“As tarifas de água urbanas do Algarve são, em média, 15 a 17% inferiores à média nacional. Numa região de escassez [hídrica] (…), ter água mais barata do que em zonas de abundância é um erro de análise crasso”, disse o ex-presidente da APA, que deixou o cargo no final de janeiro após cerca de 12 anos em funções.
Nuno Lacasta falava num debate sobre a crise hídrica no Algarve promovido pela Ordem dos Economistas - Delegação Regional do Algarve, realizado em Faro.
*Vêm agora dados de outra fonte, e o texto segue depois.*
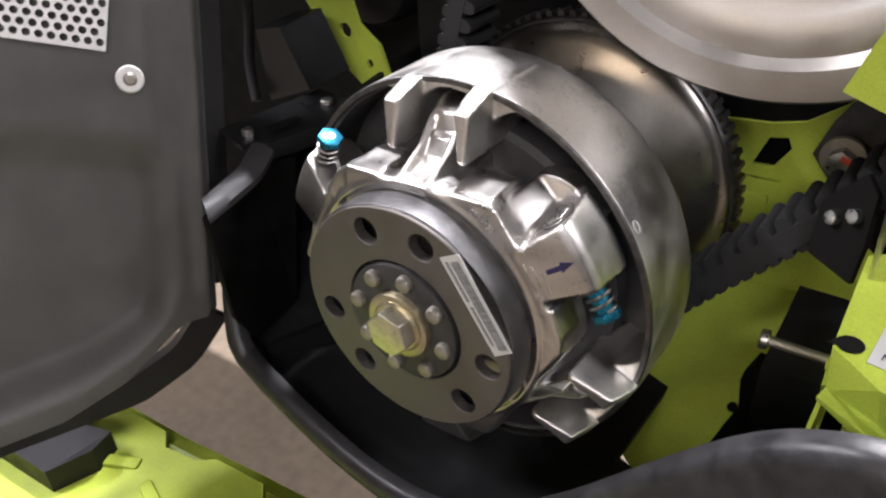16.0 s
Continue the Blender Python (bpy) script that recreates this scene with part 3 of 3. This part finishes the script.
    prism(bm, [(0.192, 0.0615, 0.455), (0.215, 0.0545, 0.452), (0.235, 0.0495, 0.441), (0.33, 0.0395, 0.441), (0.33, 0.030, 0.438), (0.234, 0.040, 0.438), (0.212, 0.046, 0.4505), (0.190, 0.055, 0.4535)], (0, 0, 0.0018))
    part("lip_flange", bm, GREEN, chk, smooth=False)
    nv = Vector((0, -0.44, 1)).normalized()
    c = Vector((0.196, 0.067, top(0.067))) + nv * 0.0006
    bm = bmesh.new()
    ex0 = Vector((1, 0, 0))
    ey0 = nv.cross(ex0)
    drop = [c + ex0 * (0.0058 * math.cos(q)) + ey0 * (0.0042 * math.sin(q)) for q in (math.radians(30 * k) for k in range(-5, 6))] + [c - ex0 * 0.0085 - ey0 * 0.002]
    prism(bm, drop, nv * -0.001)
    part("punched_hole", bm, MATTE, chk, "dark punched hole", smooth=False)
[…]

Para o docente universitário e consultor em ambiente e sustentabilidade, manter os preços atualmente cobrados pelos serviços de abastecimento no setor urbano, que inclui o turismo, significa “dar um incentivo económico óbvio para as pessoas não pouparem água”.
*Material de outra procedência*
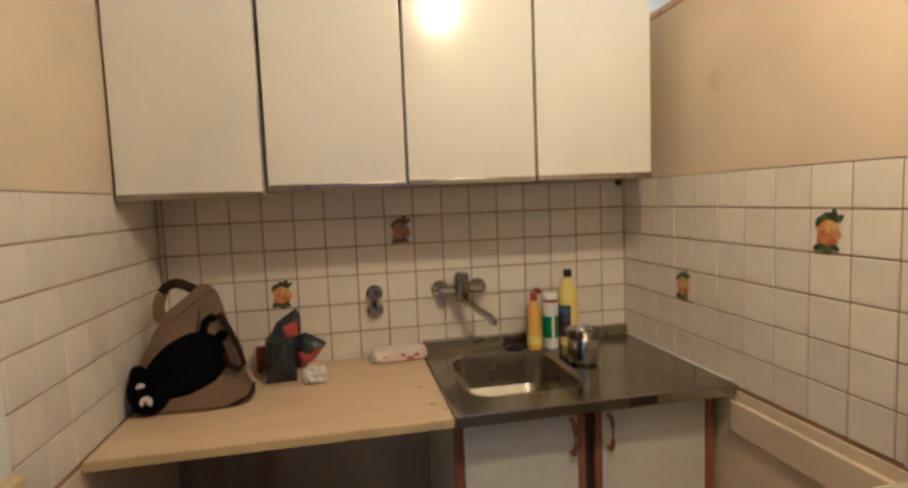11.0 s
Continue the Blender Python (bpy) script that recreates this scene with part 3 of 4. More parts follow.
pic = thing("framed_painting", (XP, -1.55, 2.0), "dark painting in a gilt moulded frame on the purple wall", "painting")
py0, py1, pz0, pz1 = -1.98, -1.272, 1.76, 2.26
part("canvas", box(XP + 0.004, XP + 0.014, py0 + 0.05, py1 - 0.05, pz0 + 0.05, pz1 - 0.05), M["canvas"], pic)
for a in ((py0, py1, pz0, pz0 + 0.055), (py0, py1, pz1 - 0.055, pz1), (py0, py0 + 0.055, pz0 + 0.055, pz1 - 0.055), (py1 - 0.055, py1, pz0 + 0.055, pz1 - 0.055)):
    bm = box(XP + 0.001, XP + 0.028, *a, 0.008)
    box(XP + 0.02, XP + 0.04, a[0] + 0.012, a[1] - 0.012, a[2] + 0.012, a[3] - 0.012, 0.007, bm=bm)
    part("frame_bar", bm, M["gold"], pic, "gilt moulding")

lamp = thing("ceiling_lamp", (-3.83, 0.40, ZC), "round opal glass ceiling lamp, switched off", "lamp")
part("shade", lathe([(0.16, 0), (0.17, -0.02), (0.155, -0.055), (0.11, -0.085), (0.05, -0.10), (0.0, -0.102)], (-3.83, 0.40, ZC - 0.012), "Z", 36), M["opal_off"], lamp)
part("mount", lathe([(0.10, 0), (0.10, -0.014)], (-3.83, 0.40, ZC), "Z", 30), M["white_plastic"], lamp)


def sofa():
    s = thing("sofa", (-5.33, -0.4, 0), "long pink floral upholstered sofa with worn seat", "sofa")
    mm = Matrix.Translation((-5.62, 0.8, 0)) @ pose(0, 0, 0, 0, 0, -3.2)

    def put(name, own, label=""):
        for v in own.verts:
            v.co = mm @ v.co
        return part(name, own, M["pink_sofa"], s, label)
    # local: x out from the wall, y along it towards negative
    def cushion(x0, x1, y0, y1, z0, z1, lump=0.012, pw=9, rot=0, sd=1.0):
        return soft(((x1 - x0) / 2, (y1 - y0) / 2, (z1 - z0) / 2), ((x0 + x1) / 2, (y0 + y1) / 2, (z0 + z1) / 2), pw, lump, 3, sd, 18, m=pose(0, 0, 0, 0, rot, 0))
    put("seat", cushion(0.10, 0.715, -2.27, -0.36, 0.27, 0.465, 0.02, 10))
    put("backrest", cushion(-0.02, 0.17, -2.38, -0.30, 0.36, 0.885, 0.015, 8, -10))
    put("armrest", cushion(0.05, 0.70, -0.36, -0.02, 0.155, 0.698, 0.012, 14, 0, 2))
    put("armrest", cushion(0.06, 0.70, -2.55, -2.27, 0.155, 0.70, 0.012, 14, 0, 3))
    for x, y in ((0.12, -0.15), (0.6, -0.15), (0.12, -2.41), (0.6, -2.41)):
        own = box(x - 0.04, x + 0.04, y - 0.06, y + 0.06, 0, 0.165, 0.005)
        for v in own.verts:
            v.co = mm @ v.co
        part("leg", own, M["dark_wood"], s, "dark wooden block leg")
    # dark block added for the shadowed space below the seat
    own = box(0.06, 0.60, -2.27, -0.36, 0.13, 0.275)
    for v in own.verts:
        v.co = mm @ v.co
    part("base_frame", own, M["dark_wood"], s, "recessed dark base that stands for shade under the seat")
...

Segundo Nuno Lacasta, esta é uma de três “disfunções”, em termos económicos, que encontra na análise à temática da escassez de água no Algarve.
As outras duas disfunções passam pela existência dos segundos contadores, normalmente utilizados para rega de jardins ou enchimento de piscinas e que têm um tarifário mais favorável, e pela utilização de água potável na rega.
“Como é possível andarmos a gastar para rega água para beber”, questionou, acrescentando: “Andamos a gastar dinheiro dos nossos impostos para despoluir e para limpar a água para beber. E, no entanto, utilizamos esta água para regar espaços verdes ou lavar carros”.
Nuno Lacasta criticou ainda o nível de perdas de água no abastecimento público do Algarve, “entre 20 a 40 por cento, dependente de cada município”, considerando que o país foi “complacente” com a situação e dormiu “à sombra da bananeira”, apesar do forte investimento realizado no setor nas últimas décadas.
O ex-presidente da Agência Portuguesa do Ambiente considerou que a região “não pode desperdiçar” o plano de investimentos de 240 milhões de euros, com fundos do Plano de Recuperação e Resiliência (PRR), e defendeu a construção de uma segunda estação de dessalinização, além daquela que está prevista para instalar em Albufeira.
“As chuvas de março deram-nos oito meses. Mas o momento Cidade de Cabo não desapareceu por ter chovido em fevereiro e março”, afirmou, numa alusão à crise hídrica que a cidade de África do Sul passou em 2018, quase levando a um corte total no abastecimento de água, o chamado ‘dia zero’.
As barragens do Algarve dispõem atualmente de mais 6,6 hectómetros cúbicos (hm3) de água do que no período homólogo do ano passado, situando-se nos 45% da sua capacidade total, revelou esta semana a Agência Portuguesa do Ambiente (APA).
Apesar de as chuvas registadas nos primeiros meses do ano e no período da Páscoa terem melhorado as reservas na região, as autoridades ambientais têm vindo a alertar que a situação de seca se mantém no Algarve e é necessário continuar a adotar medidas de controlo do consumo.
O Algarve está em situação de alerta devido à seca desde 05 de fevereiro, tendo o Governo aprovado um conjunto de medidas de restrição ao consumo, nomeadamente a redução de 15% no setor urbano, incluindo o turismo, e de 25% na agricultura.
A estas medidas somam-se outras como o combate às perdas nas redes de abastecimento, a utilização de água tratada na rega de espaços verdes, ruas e campos de golfe ou a suspensão da atribuição de títulos de utilização de recursos hídricos.
O Governo já admitiu elevar o nível das restrições, declarando o estado de emergência ambiental ou de calamidade, caso as medidas agora implementadas sejam insuficientes para fazer face à escassez hídrica na região.